Johnny Cooper started out in the early 60s with Melbourne bands The Mustangs and The Monarchs, and before going solo he was with The Saxons for a time as vocalist. Johnny Cooper and the Saxons supported Billy J. Kramer on their Australian tour in Sydney,Melbourne and Brisbane. He was a hard-working performer and gigged around Melbourne and beyond, and was still gigging well into the 2000s.
The Pink Finks formed in early 1965 when 16-year-old R&B fanatic Ross Wilson joined forces with Rick Dalton & Ross Hannaford's schoolboy outfit The Fauves, which played mainly covers of The Shadows and The Ventures. They were a part-time band, since the members were all still at school at the time.
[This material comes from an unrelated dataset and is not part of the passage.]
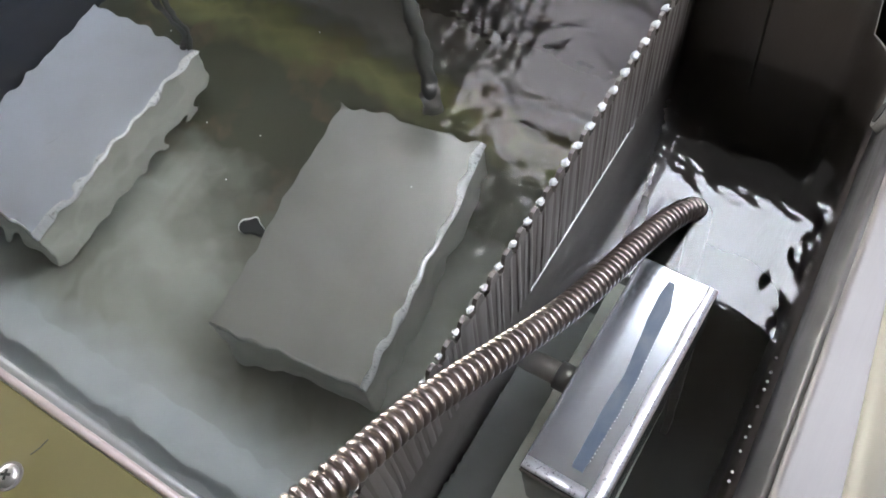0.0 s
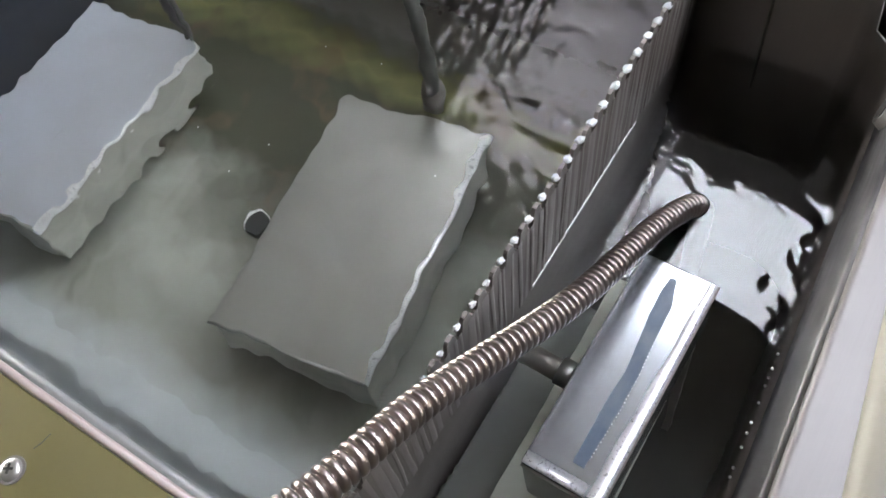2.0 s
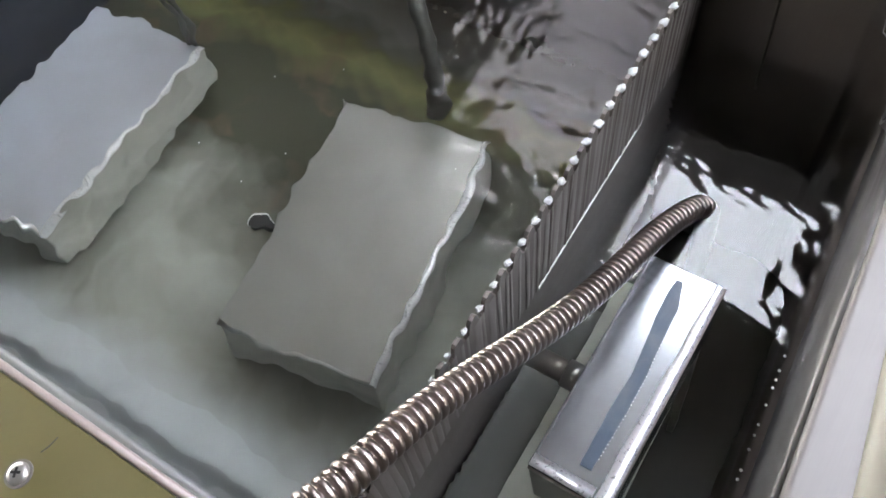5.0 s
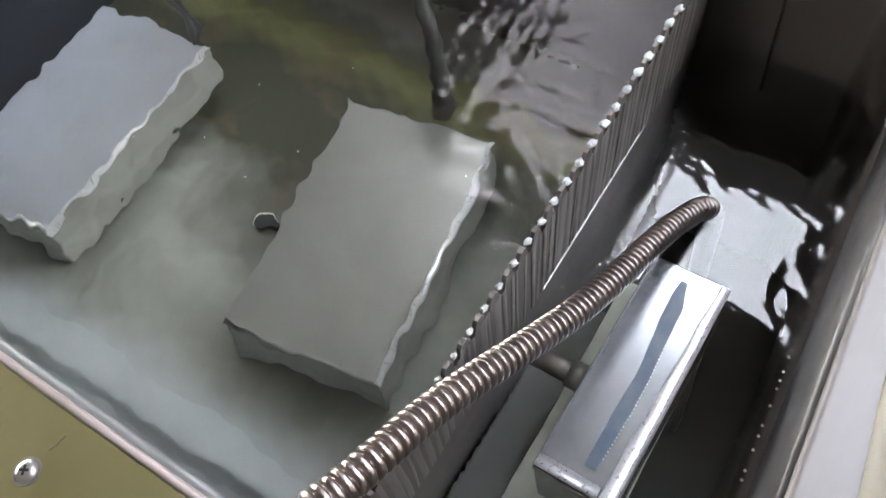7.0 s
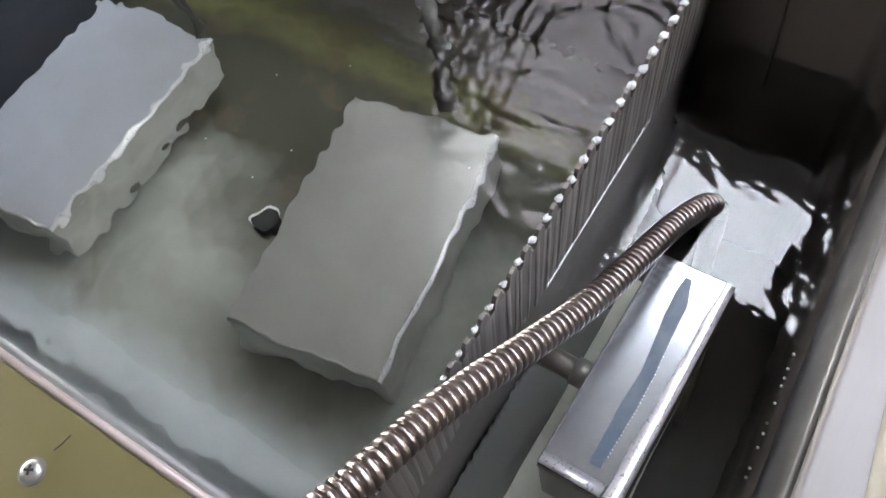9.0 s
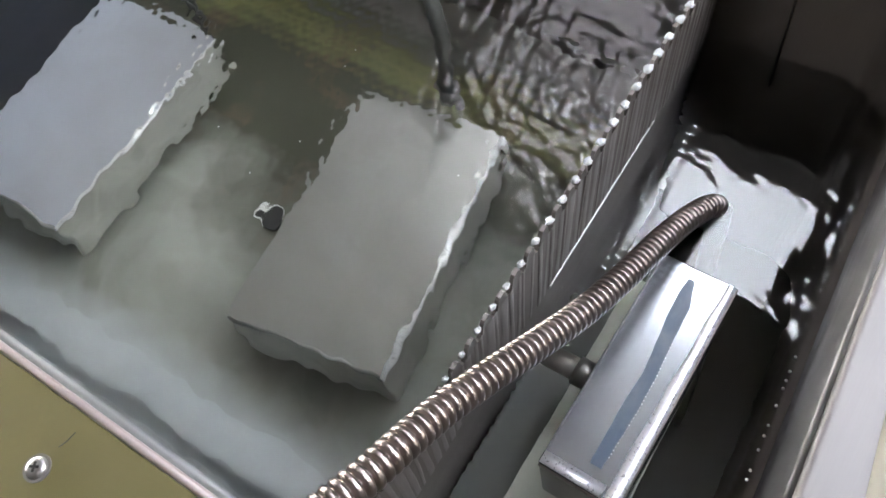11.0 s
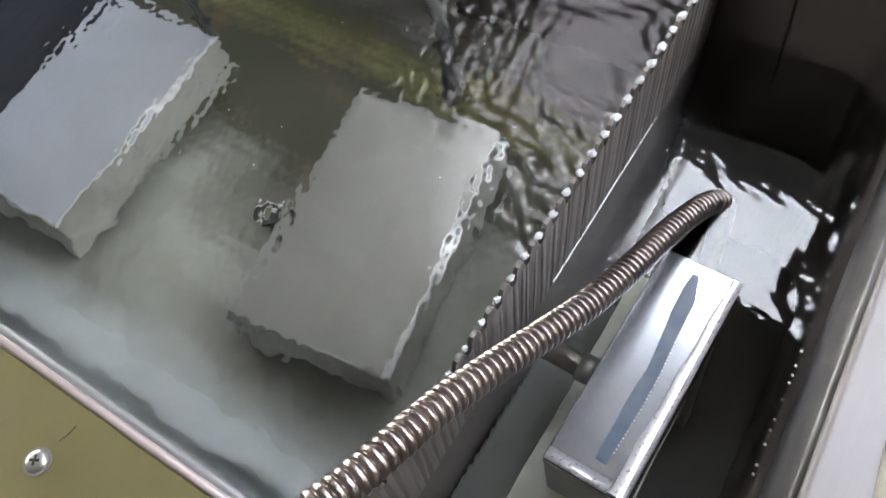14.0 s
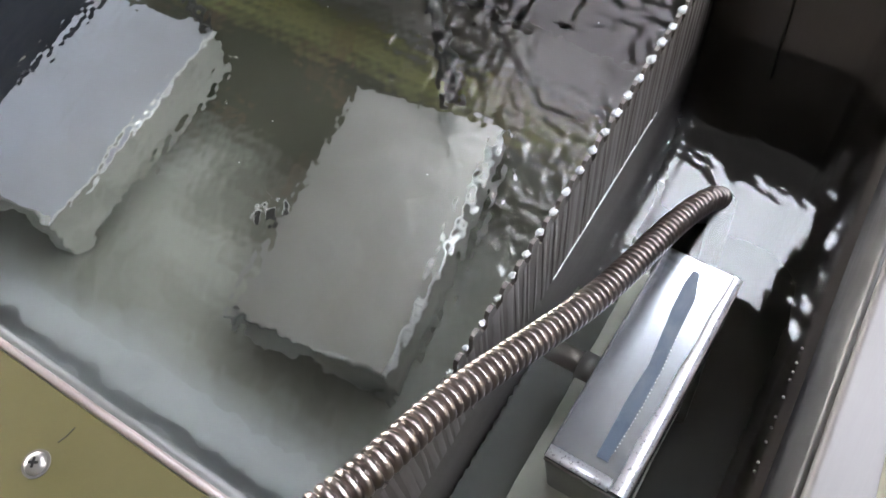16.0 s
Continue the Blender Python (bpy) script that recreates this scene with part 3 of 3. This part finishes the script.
def build_bubbles():
    """Small bubbles adrift on the water, with the way each one drifts."""
    out = []
    for x, y, dx, dy, r in ((-0.387, 0.226, 0.0039, -0.0007, 0.0006), (-0.439, 0.219, 0.0006, -0.0030, 0.0006), (-0.387, 0.185, 0.0013, -0.0000, 0.0006), (-0.541, 0.206, -0.0027, -0.0037, 0.0006), (-0.251, 0.243, 0.0026, 0.0030, 0.0006), (-0.277, 0.377, -0.0225, -0.0160, 0.0006), (-0.537, 0.284, 0.0062, -0.0159, 0.0006), (-0.414, 0.338, 0.0064, -0.0041, 0.0006)):
        bub = thing("floating_bubble", pose(x, y, POOL), "tiny bubble drifting on the water", "bubble", "bubbles on the water")
        bm = bmesh.new()
        bmesh.ops.create_icosphere(bm, subdivisions=2, radius=r)
        for v in bm.verts:
            v.co.z *= 0.6
        part("skin", bm, EDGE, bub, smooth=True)
        out.append((bub, x, y, dx, dy))
    for y in (0.2844, 0.272, 0.2644, 0.2577, 0.2437, 0.2280, 0.2196, 0.2087, 0.1930, 0.1861):
        x = right_wall(y) - 0.0012
        bub = thing("floating_bubble", pose(x, y, SUMP), "tiny bubble at the edge of the sump water", "bubble", "bubbles on the water")
        bm = bmesh.new()
        bmesh.ops.create_icosphere(bm, subdivisions=2, radius=0.0012)
        for v in bm.verts:
            v.co.z *= 0.7
        part("skin", bm, EDGE, bub, smooth=True)
    return out


BUBBLES = build_bubbles()


# ---- movement ----
def motions():
    rows = []
    for i in range(0, 65):
        t = i * 0.25
        y = -0.355 * (1 - math.exp(-max(0.0, t - 8.5) / 2.6))
        rows.append((t, pose(0, 0.008 * math.sin(2.9 * t) + 0.004 * math.sin(5.3 * t + 1) + y, POOL)))
    walk(POOL_WATER, rows)
    walk(SUMP_WATER, [(i * 0.2, pose(0, 0.006 * math.sin(0.62 * i) + 0.003 * math.sin(1.7 * i + 1), SUMP + 0.0006 * math.sin(1.1 * i))) for i in range(81)])
    for n, s in enumerate(STREAMS):
        base = s.matrix_basis.copy()
        walk(s, [(i * 0.4, base @ pose(0, 0.0008 * math.sin(2.3 * i + n), -0.0008 + 0.0008 * math.sin(1.9 * i + 2.1 * n))) for i in range(41)])
    for n, (bub, x, y, dx, dy) in enumerate(BUBBLES):
        walk(bub, [(i * 1.0, pose(x + dx * 7 * math.sin(i * 0.22) + 0.003 * math.sin(1.3 * i + n), y + dy * 7 * math.sin(i * 0.22) + 0.003 * math.cos(1.7 * i + n), POOL)) for i in range(17)])


motions()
Hannaford, who was only 14 when the band formed, was often driven to concerts by his mother, and had to be sneaked in and out of the licensed venues they played at because he was underage.
Money was short and Hannaford played his magical guitar work on a low cost acoustic guitar fitted with a Moody sound hole pickup (without controls) through a Burns Tri-Sonic amplifier provided by Wilson. Inspired by the onslaught of English groups like The Rolling Stones, The Pretty Things and The Yardbirds, the young band's repertoire was chiefly R&B and blues covers.
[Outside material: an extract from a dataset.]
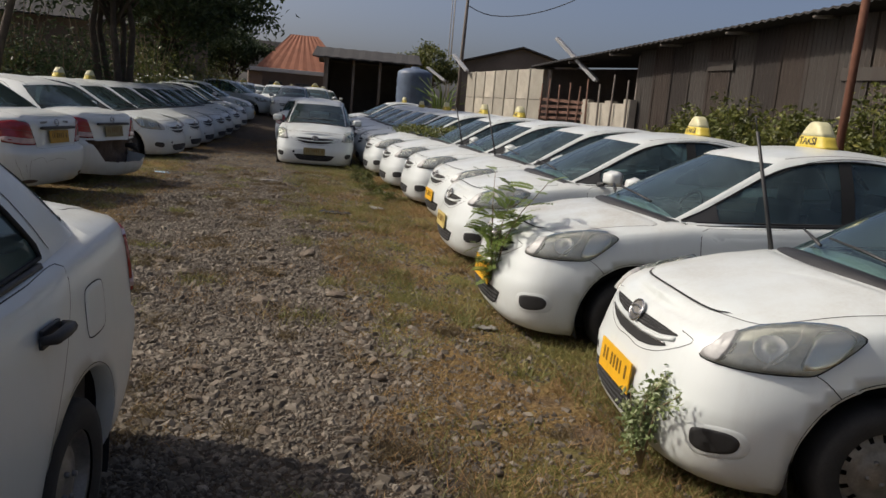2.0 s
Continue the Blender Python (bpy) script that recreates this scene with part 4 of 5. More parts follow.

David Cameron replaced original rhythm guitarist Rick Dalton in early 1965, with Dalton later joining Running Jumping Standing Still, which included Andy Anderson and Doug Ford, both formerly of The Missing Links and Ian Robinson on drums.
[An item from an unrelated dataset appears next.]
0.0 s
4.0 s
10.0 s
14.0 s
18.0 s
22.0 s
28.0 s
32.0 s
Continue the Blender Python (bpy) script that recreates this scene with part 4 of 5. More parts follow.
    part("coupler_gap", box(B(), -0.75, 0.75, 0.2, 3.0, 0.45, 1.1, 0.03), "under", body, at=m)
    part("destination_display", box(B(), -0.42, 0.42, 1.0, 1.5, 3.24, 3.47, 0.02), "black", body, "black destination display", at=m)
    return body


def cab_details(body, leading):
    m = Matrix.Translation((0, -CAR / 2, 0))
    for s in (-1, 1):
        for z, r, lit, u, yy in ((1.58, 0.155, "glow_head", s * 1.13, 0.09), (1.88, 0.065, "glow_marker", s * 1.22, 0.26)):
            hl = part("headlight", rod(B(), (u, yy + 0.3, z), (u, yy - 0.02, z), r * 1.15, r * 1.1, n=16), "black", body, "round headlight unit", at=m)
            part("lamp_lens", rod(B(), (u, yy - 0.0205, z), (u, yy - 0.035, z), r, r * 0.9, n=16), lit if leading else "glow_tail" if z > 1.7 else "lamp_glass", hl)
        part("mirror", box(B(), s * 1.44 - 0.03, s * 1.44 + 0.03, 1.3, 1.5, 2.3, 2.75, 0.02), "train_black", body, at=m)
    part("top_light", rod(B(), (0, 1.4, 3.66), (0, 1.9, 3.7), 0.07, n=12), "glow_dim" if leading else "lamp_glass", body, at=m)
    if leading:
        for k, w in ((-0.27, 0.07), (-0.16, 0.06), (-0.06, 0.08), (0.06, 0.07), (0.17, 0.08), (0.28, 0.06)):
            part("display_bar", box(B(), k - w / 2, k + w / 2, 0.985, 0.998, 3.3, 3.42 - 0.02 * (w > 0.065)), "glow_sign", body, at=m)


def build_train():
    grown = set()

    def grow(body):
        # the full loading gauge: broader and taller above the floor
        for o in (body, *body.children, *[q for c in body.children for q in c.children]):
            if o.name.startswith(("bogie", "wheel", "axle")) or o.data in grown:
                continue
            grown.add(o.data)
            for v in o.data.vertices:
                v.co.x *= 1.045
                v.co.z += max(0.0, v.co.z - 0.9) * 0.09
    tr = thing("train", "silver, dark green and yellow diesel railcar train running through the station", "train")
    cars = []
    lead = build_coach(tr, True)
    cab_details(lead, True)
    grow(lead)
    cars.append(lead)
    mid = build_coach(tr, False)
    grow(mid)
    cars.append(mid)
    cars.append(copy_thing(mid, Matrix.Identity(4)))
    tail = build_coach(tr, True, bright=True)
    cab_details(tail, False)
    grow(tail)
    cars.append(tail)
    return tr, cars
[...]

The Pink Finks released four singles during their brief career; their first, released on their own Mojo label, was a raunchy version of The Kingsmen's "Louie Louie" and it gave them an early taste of success when it became a local hit (#16) in Melbourne in June 1965. These were followed by covers of The Shirelles' "Untie Me", Howlin' Wolf's "Back Door Man" and Spencer Davis Group's "It Hurts Me So".
Franklin, Cameron and Ratz left to go to university in early 1966. It appears from the information in Who's Who of Australian Rock & Roll that they were replaced, by Kinman (bass), Lansdown (drums) and Niven (keyboards). Michael Edwards was added on trumpet and sax in August 1966. Jimmy Niven was later a member of the Captain Matchbox Whoopee Band (1973–76) and The Sports (1976–80).
Gulliver Smith died on 12 November 2014 from kidney failure, according to Australian musicologist, Ian McFarlane, "Smith drew on vintage rock'n'roll, Professor Longhair-styled New Orleans R&B, psychedelia and soul for inspiration. He was known for his outrageous stage act, which incorporated an inventive free-form approach and much evangelist-styled ad-libbing. Later on, he added a satirical Zappaesque component to his on-stage banter and lyrics."